** Start Dataset section **
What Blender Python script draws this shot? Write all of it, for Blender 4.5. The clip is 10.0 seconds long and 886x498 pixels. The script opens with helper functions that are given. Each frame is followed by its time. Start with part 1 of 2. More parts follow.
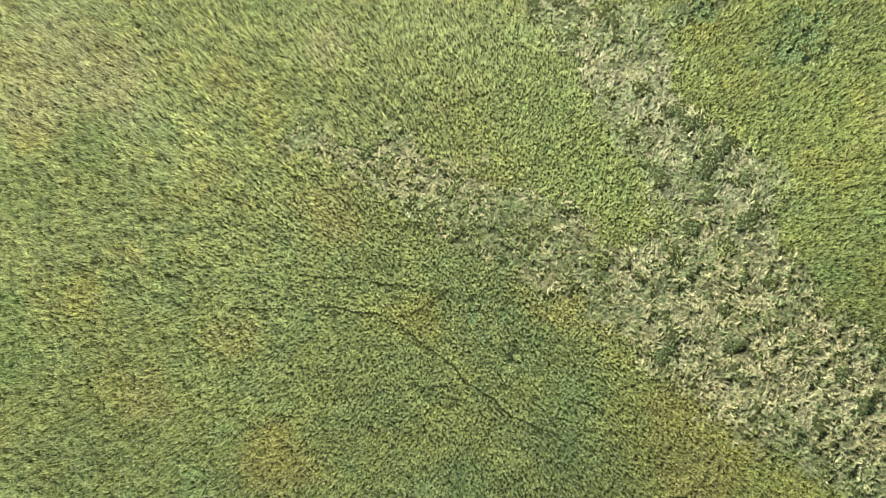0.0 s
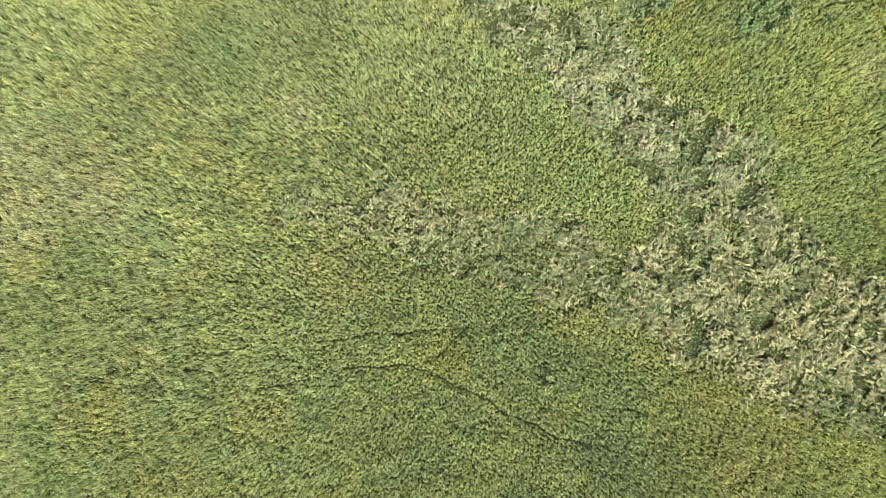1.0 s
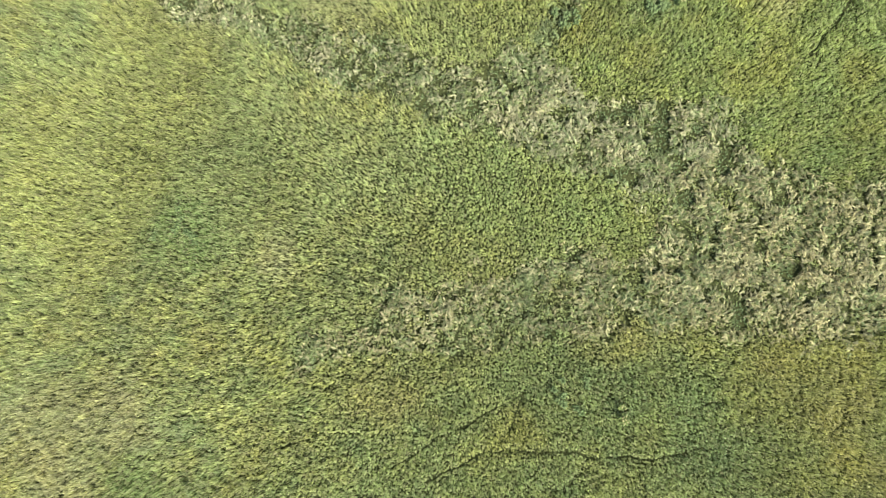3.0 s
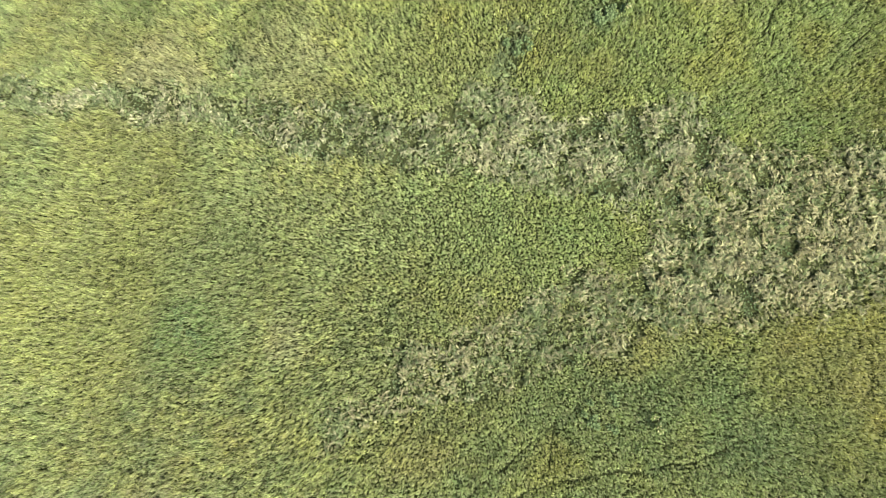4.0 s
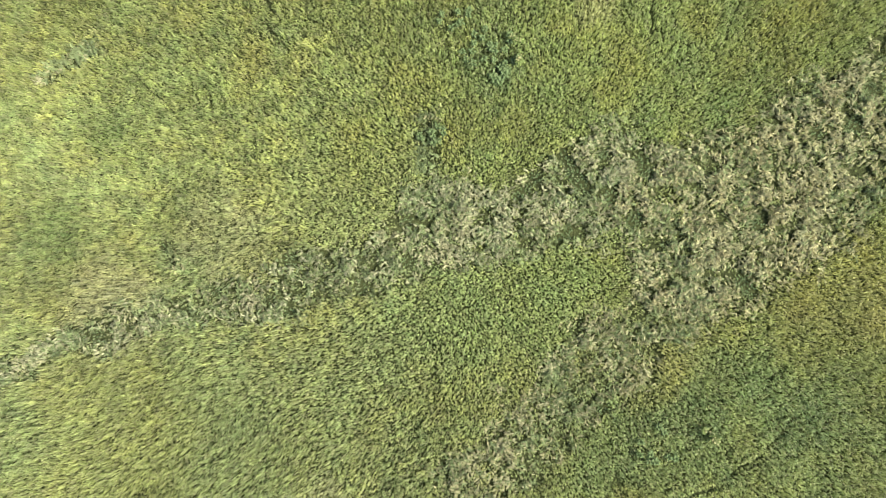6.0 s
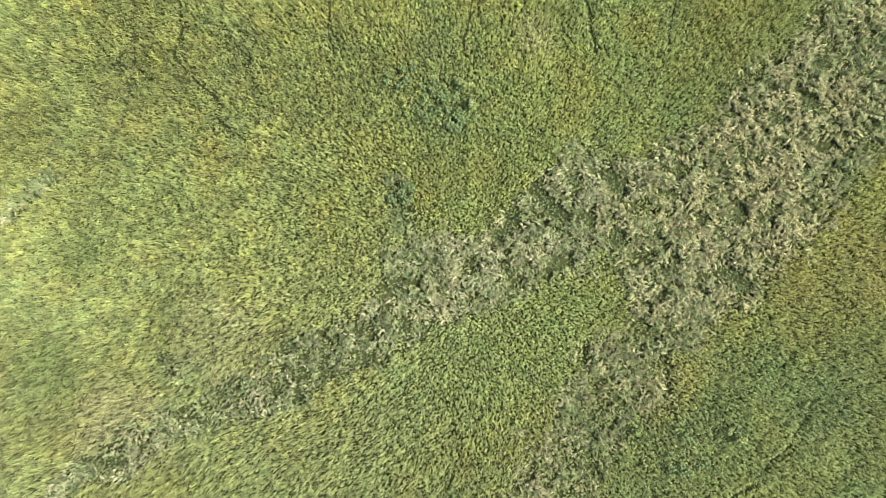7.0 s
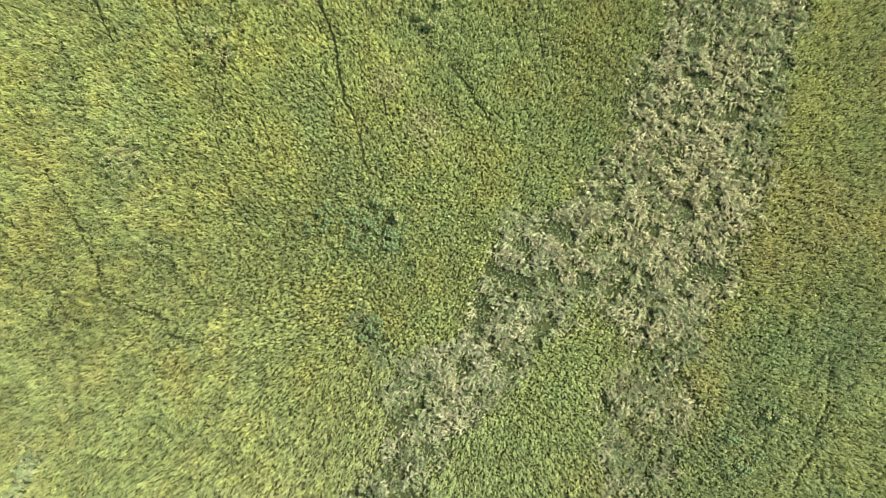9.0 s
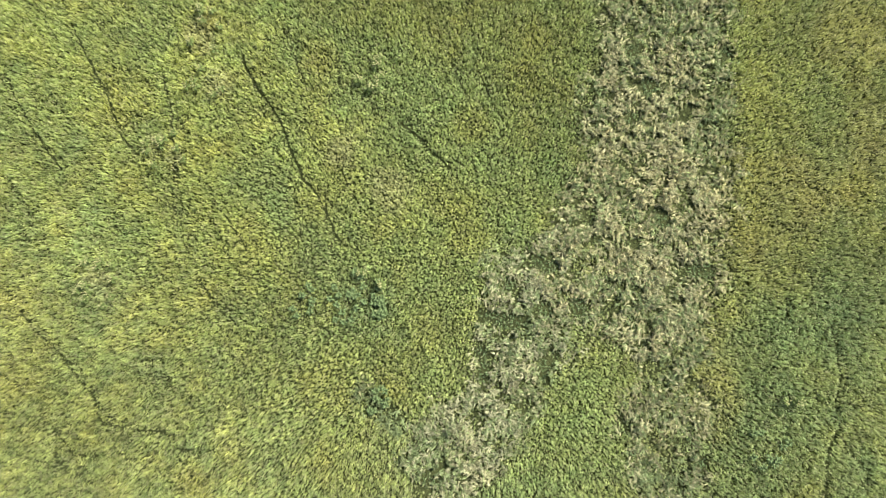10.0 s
** End Dataset section **
* _Work to do_:
Reproduce the whole listing above word for word, but not its pictures.

* _The output_:
What Blender Python script draws this shot? Write all of it, for Blender 4.5. The clip is 10.0 seconds long and 886x498 pixels. The script opens with helper functions that are given. Each frame is followed by its time. Start with part 1 of 2. More parts follow.
0.0 s
1.0 s
3.0 s
4.0 s
6.0 s
7.0 s
9.0 s
10.0 s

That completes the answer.